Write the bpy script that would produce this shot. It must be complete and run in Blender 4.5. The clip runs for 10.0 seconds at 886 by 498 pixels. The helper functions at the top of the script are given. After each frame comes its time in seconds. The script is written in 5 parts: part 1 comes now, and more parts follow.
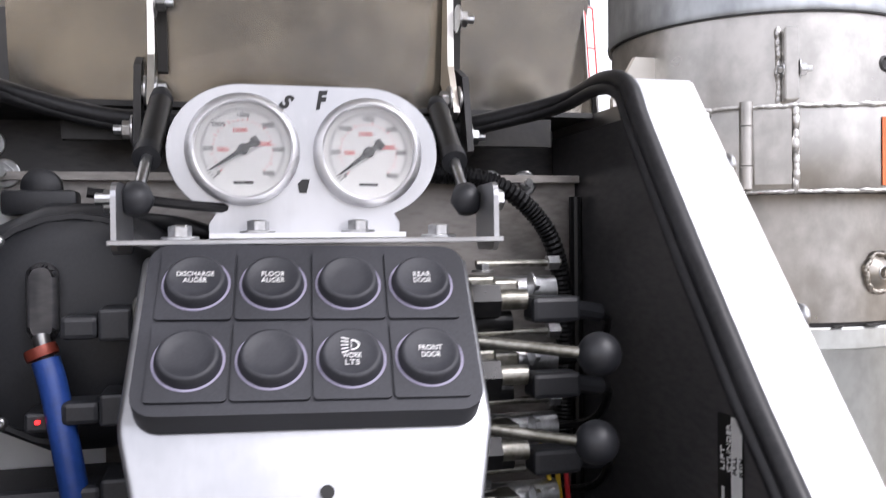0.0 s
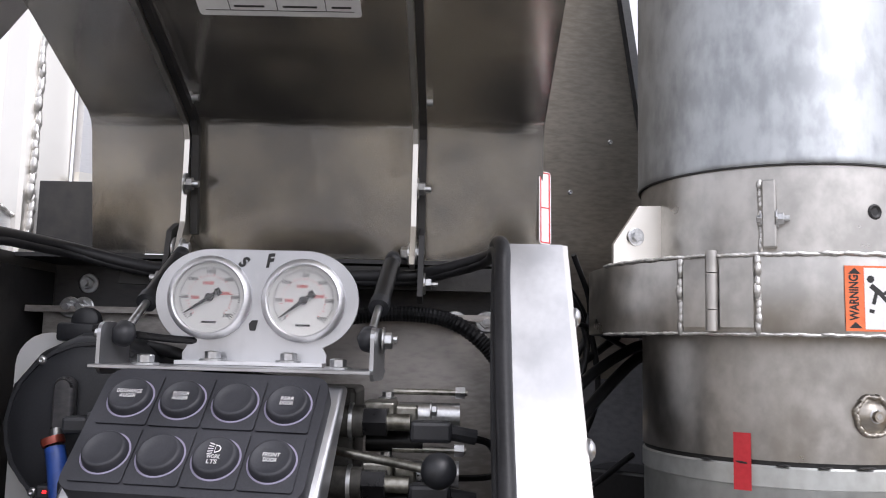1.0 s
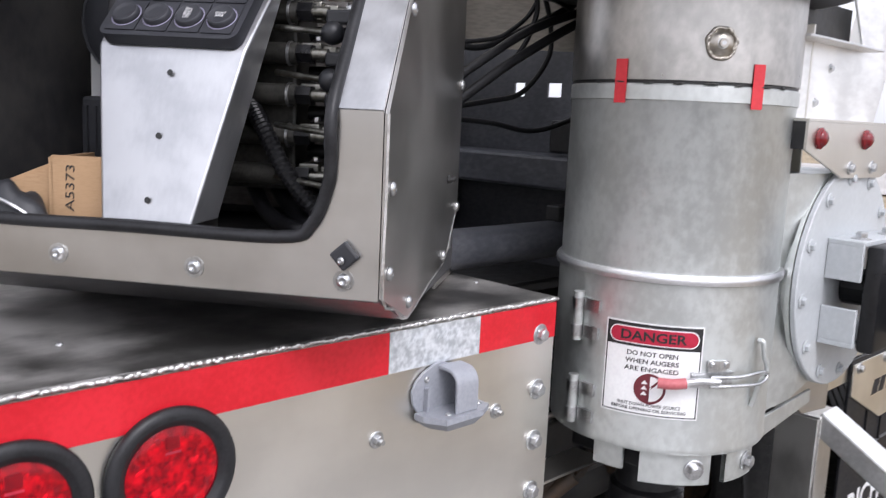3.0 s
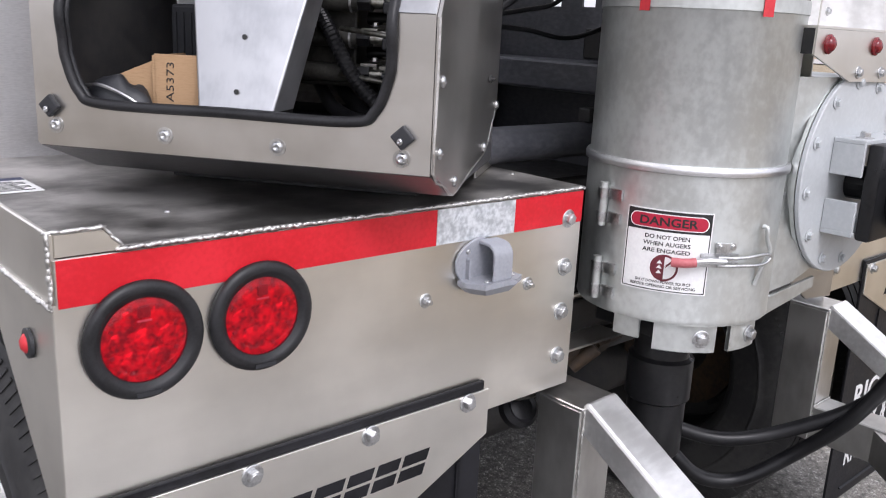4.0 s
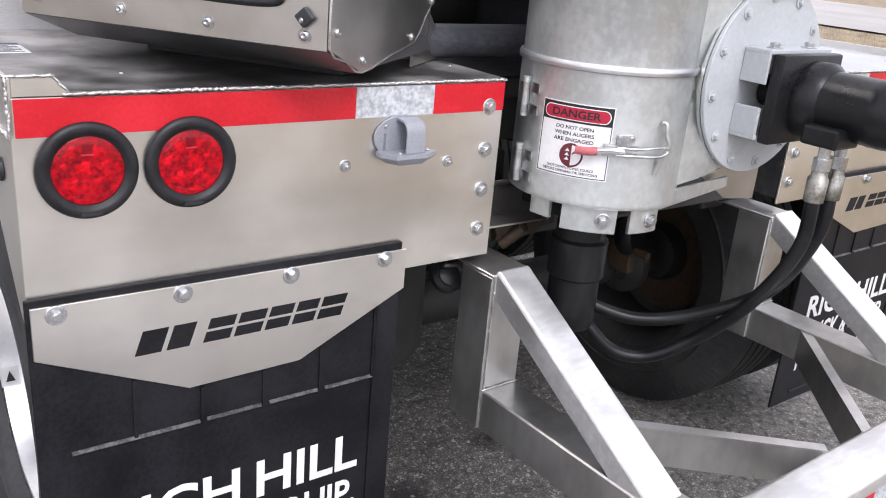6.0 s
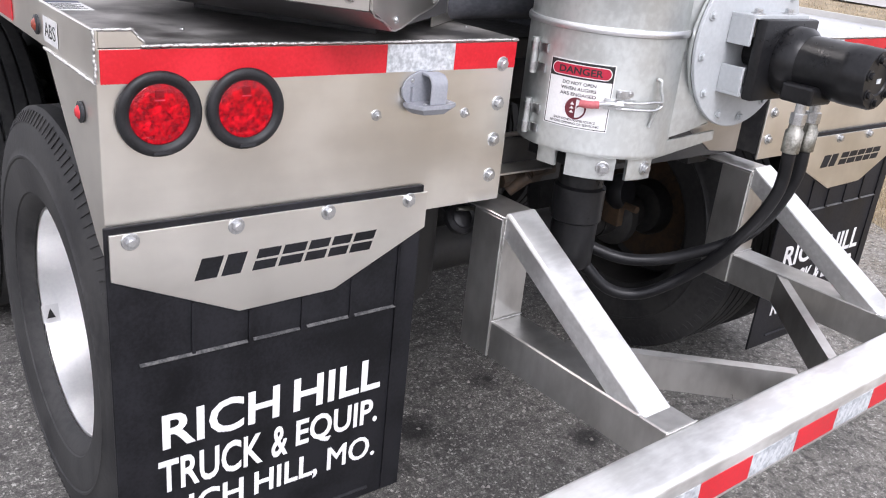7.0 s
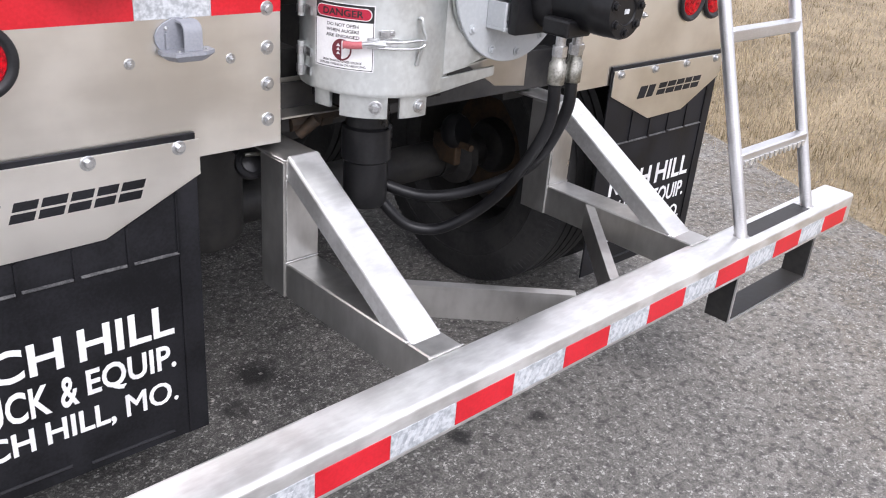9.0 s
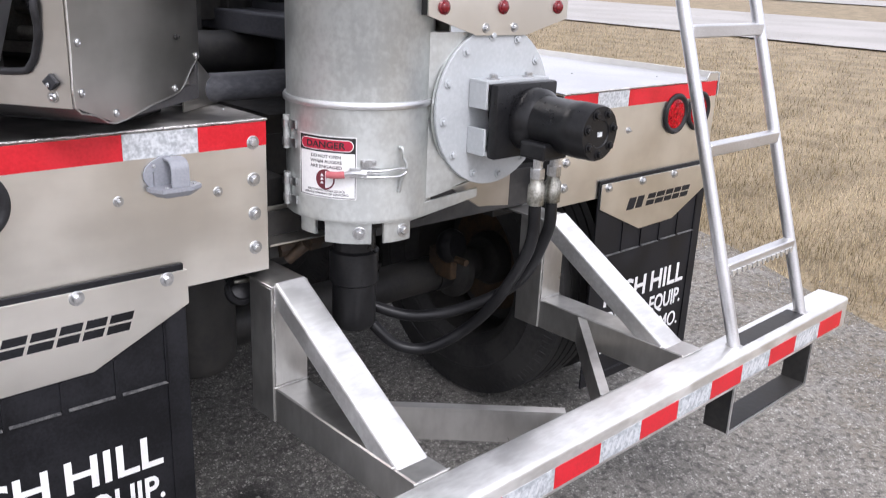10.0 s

----

Copy the data character for character, but drop all pictures from the copy.

## Response for this exercise
Write the bpy script that would produce this shot. It must be complete and run in Blender 4.5. The clip runs for 10.0 seconds at 886 by 498 pixels. The helper functions at the top of the script are given. After each frame comes its time in seconds. The script is written in 5 parts: part 1 comes now, and more parts follow.
0.0 s
1.0 s
3.0 s
4.0 s
6.0 s
7.0 s
9.0 s
10.0 s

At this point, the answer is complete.